--- Supplied information ---

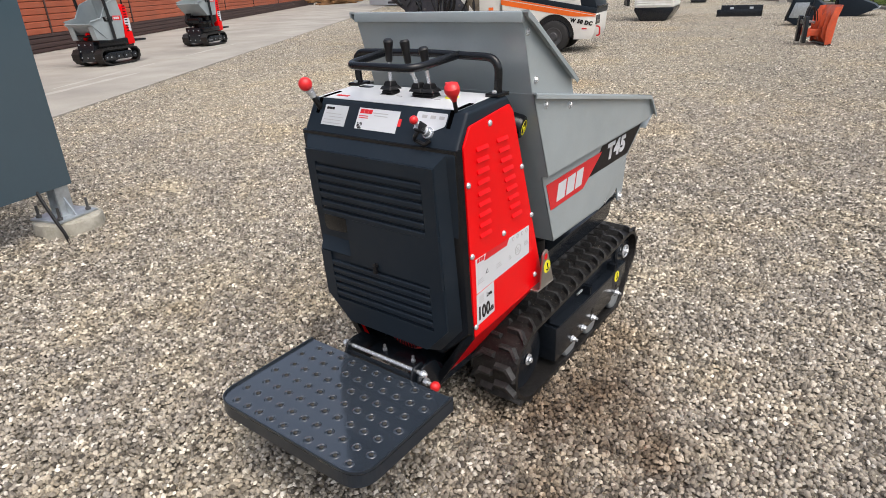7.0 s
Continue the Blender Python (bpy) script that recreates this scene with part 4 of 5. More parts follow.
for y in (-0.055, 0.075):
    part("bolt", join(hexhead((-0.285, y, 0.262), (0, 0, 1), 0.009, 0.008), rod((-0.285, y, 0.262), (-0.285, y, 0.285), 0.005, 8)), CHROME, dumper)

# ---- things round the yard ----
MILLWHITE = mat("off_white_machine_paint", (0.78, 0.77, 0.73), 0.45, var=0.06, scale=1.5, bump=0.01, dirt=(0.42, 0.38, 0.30), dirt_amount=0.35)
PLOUGHRED = mat("red_orange_plough_paint", (0.60, 0.085, 0.028), 0.5, var=0.22, scale=4, fine=40, bump=0.01, dirt=(0.30, 0.16, 0.10), dirt_amount=0.4)
ORANGE = mat("orange_machine_paint", (0.86, 0.145, 0.010), 0.40, var=0.08, scale=2, bump=0.01, dirt=(0.45, 0.16, 0.05), dirt_amount=0.25)
MILLDARK = mat("dirty_dark_steel", (0.032, 0.035, 0.046), 0.5, var=0.4, scale=5, fine=30, bump=0.06, dirt=(0.13, 0.11, 0.10), dirt_amount=0.4)
TYRE = mat("tyre_rubber", (0.014, 0.0138, 0.014), 0.7, var=0.25, scale=6, bump=0.05, dirt=(0.09, 0.08, 0.07), dirt_amount=0.25)
GLASS = mat("tinted_glass", (0.10, 0.10, 0.10), 0.08, var=0.05, bump=0)
BARK = mat("tree_bark", (0.055, 0.038, 0.026), 0.9, var=0.8, scale=34, fine=70, bump=0.5, col2=(0.25, 0.165, 0.085), stretch=(1, 1, 0.32), dirt=(0.36, 0.22, 0.025), dirt_amount=0.8)
LICHEN = mat("lichen_bark", (0.36, 0.22, 0.03), 0.9, var=0.4, scale=6, fine=40, bump=0.16, col2=(0.42, 0.28, 0.05))
PLANKM = mat("pale_coated_sheet", (0.62, 0.70, 0.72), 0.4, var=0.06, scale=2, bump=0.01, dirt=(0.5, 0.47, 0.38), dirt_amount=0.3)
TEAL = mat("teal_machine_paint", (0.02, 0.22, 0.24), 0.45, var=0.1, scale=2, bump=0.01)
BLUE = mat("blue_tarpaulin", (0.05, 0.13, 0.30), 0.5, var=0.12, scale=0.6, bump=0.01)
PALEWALL = mat("pale_hall_cladding", (0.52, 0.58, 0.62), 0.5, var=0.06, scale=0.3, bump=0.01)
CARPAINT = mat("grey_green_car_paint", (0.20, 0.25, 0.24), 0.25, var=0.05, scale=2, bump=0, coat=0.5)
LEAF = mat("spring_leaf", (0.09, 0.14, 0.03), 0.6, var=0.3, scale=3, bump=0, col2=(0.14, 0.18, 0.05))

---

#### [Given request]
Begin with the line containing "Continue the Blender", end with the line containing "8)), CHROME, dumper)", and repeat every line in that stretch exactly.

#### [Complete output]
Continue the Blender Python (bpy) script that recreates this scene with part 4 of 5. More parts follow.
for y in (-0.055, 0.075):
    part("bolt", join(hexhead((-0.285, y, 0.262), (0, 0, 1), 0.009, 0.008), rod((-0.285, y, 0.262), (-0.285, y, 0.285), 0.005, 8)), CHROME, dumper)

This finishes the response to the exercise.